Selain itu, ia juga dikenal sebagai ahli dalam penilaian dampak lingkungan, sebuah bidang strategis yang menilai konsekuensi ekologis dari aktivitas manusia maupun peristiwa alam. Kemampuannya dalam menggabungkan data satelit, pemodelan geospasial, dan analisis lingkungan menjadikannya salah satu ilmuwan paling kompeten dalam konteks penanggulangan bencana berbasis sains.
Pendidikan Tinggi yang Mengakar dari Indonesia hingga Jepang
Perjalanan akademik Joko Widodo mencerminkan komitmennya terhadap ilmu pengetahuan lintas disiplin. Ia memulai pendidikannya di Universitas Gadjah Mada (UGM), Yogyakarta, dengan mengambil Program Studi Geografi pada rentang tahun 1993–1999. Pilihan ini menjadi fondasi awal bagi minatnya pada analisis spasial dan dinamika lingkungan.
Tak berhenti di situ, ia melanjutkan studi magister di Universitas Indonesia (UI) pada 2009–2011, mengambil Program Ilmu Lingkungan—sebuah langkah strategis yang memperkuat kapasitasnya dalam memahami interaksi kompleks antara manusia, alam, dan risiko bencana.

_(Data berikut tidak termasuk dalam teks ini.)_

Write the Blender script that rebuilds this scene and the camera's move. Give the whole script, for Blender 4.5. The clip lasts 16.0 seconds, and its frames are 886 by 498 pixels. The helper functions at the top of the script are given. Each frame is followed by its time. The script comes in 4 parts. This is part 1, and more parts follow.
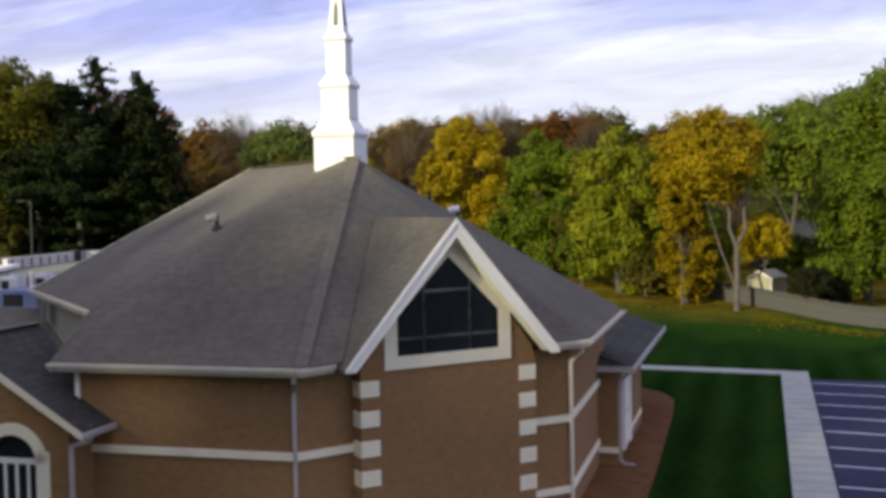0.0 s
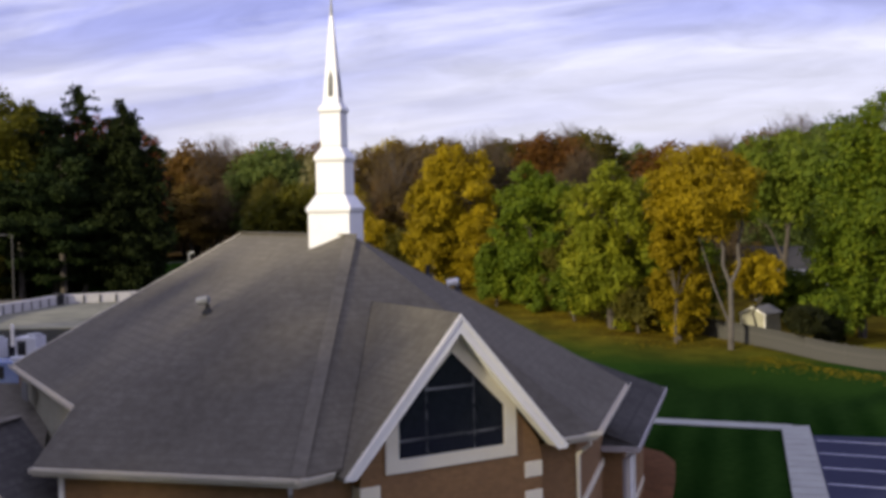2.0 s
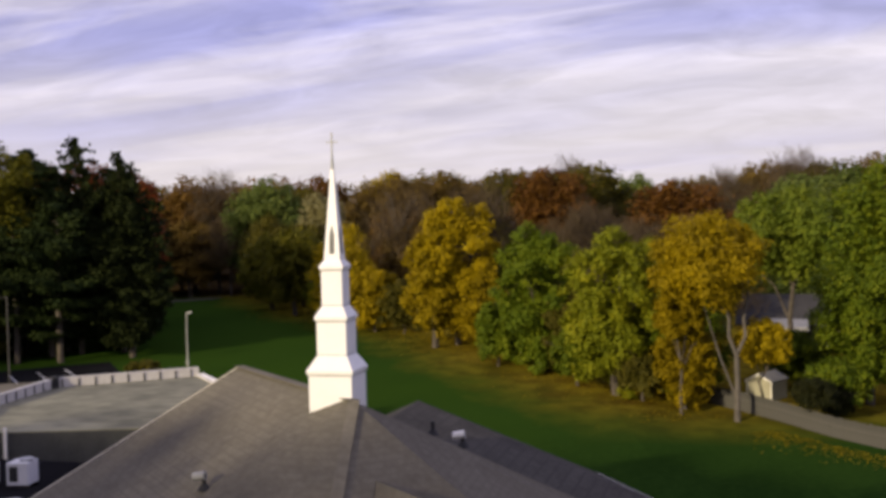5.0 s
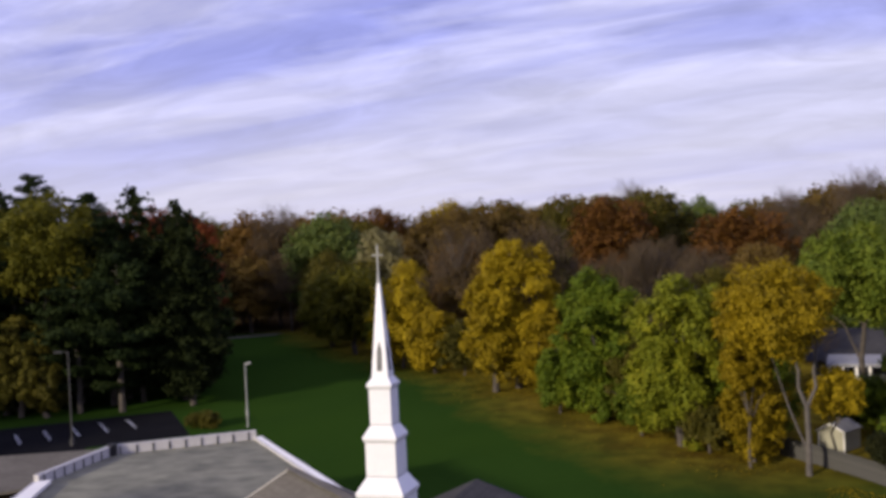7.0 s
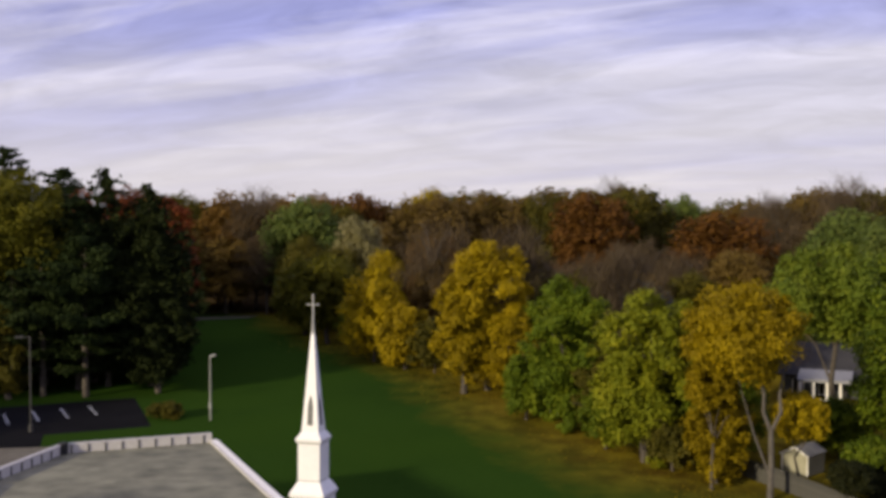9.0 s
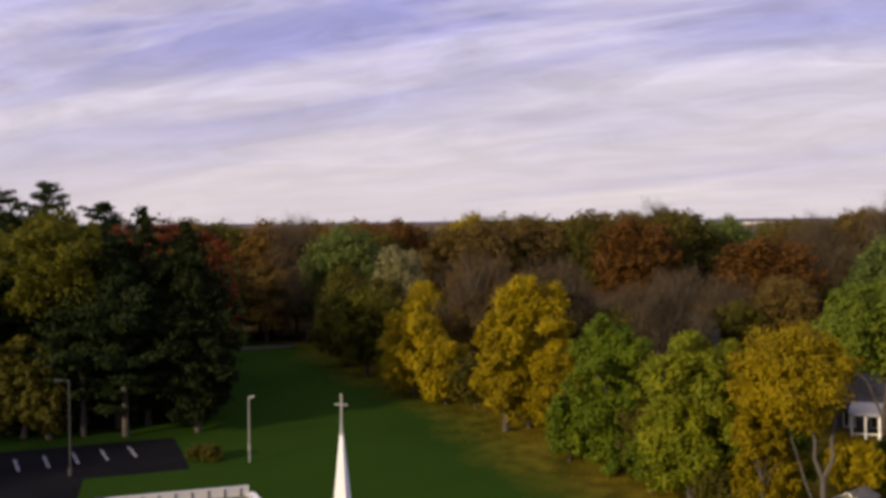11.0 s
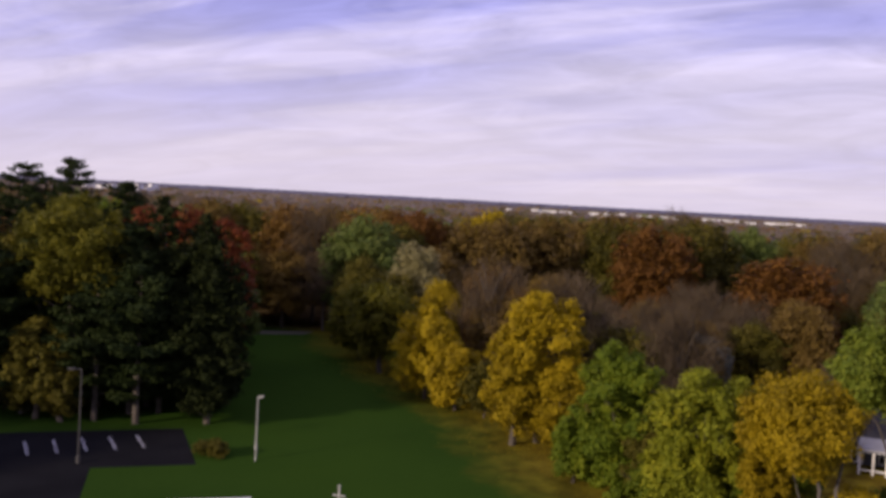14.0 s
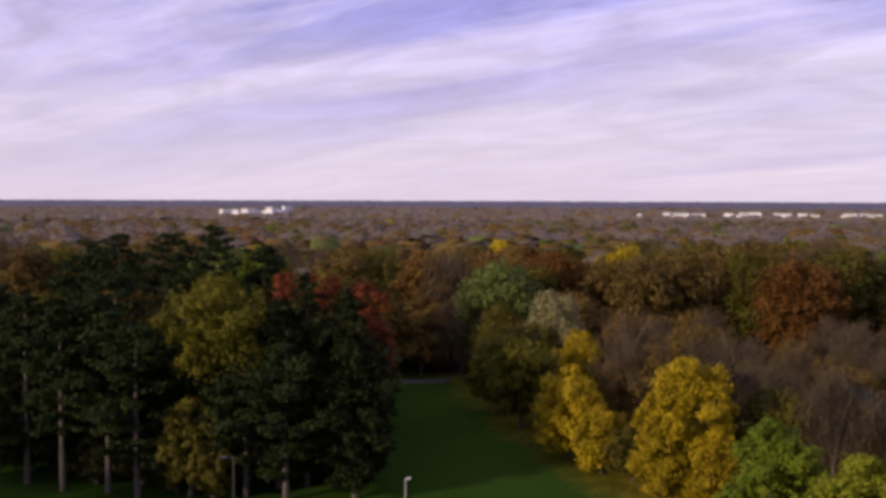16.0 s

Puncaknya, Joko Widodo menempuh pendidikan doktoral di Chiba University, Jepang, salah satu kampus terkemuka di Asia dalam bidang Computer Science and Information Processing. Di sana, ia mendalami integrasi teknologi informasi dengan data geospasial, yang kini menjadi tulang punggung sistem pemantauan bencana modern.
Diakui sebagai Pemimpin Terbaik di BRIN
Kontribusi ilmiah dan kepemimpinannya tidak luput dari pengakuan institusional. Pada perayaan HUT ke-4 BRIN, Joko Widodo dinobatkan sebagai “Best Leader” dalam rangkaian penghargaan bagi SDM Iptek Berkinerja Tinggi. Penghargaan ini diberikan kepada 12 peneliti unggul dan 7 manajer riset berprestasi—dan namanya terpilih di antara mereka, sebagai bentuk apresiasi atas dedikasinya dalam membina tim, mendorong inovasi, dan menjembatani sains dengan kebijakan publik.
Misi Baru: Memimpin Respons Cepat Bencana Berbasis Sains
Sebagai Ketua Task Force Penanggulangan Bencana BRIN, Joko Widodo kini memainkan peran krusial dalam mengkoordinasikan respons ilmiah terhadap berbagai bencana di Tanah Air. Dalam pernyataannya, ia menjelaskan bahwa gugus tugas ini telah mengaktifkan sejumlah unit reaksi cepat untuk menangani dampak bencana secara komprehensif.
Langkah-langkah konkret yang diambil meliputi:
Pemetaan berbasis satelit untuk memantau perubahan lingkungan pasca-bencana,
Penyediaan air bersih dan air siap minum di wilayah terdampak,
Mobilisasi tenaga kesehatan, serta
Dukungan psikososial bagi korban dan komunitas yang terkena dampak.
Pendekatan ini menunjukkan komitmen BRIN untuk tidak hanya merespons bencana secara fisik, tetapi juga menyentuh aspek kemanusiaan dan pemulihan jangka panjang—sebuah integrasi langka antara sains, teknologi, dan empati sosial.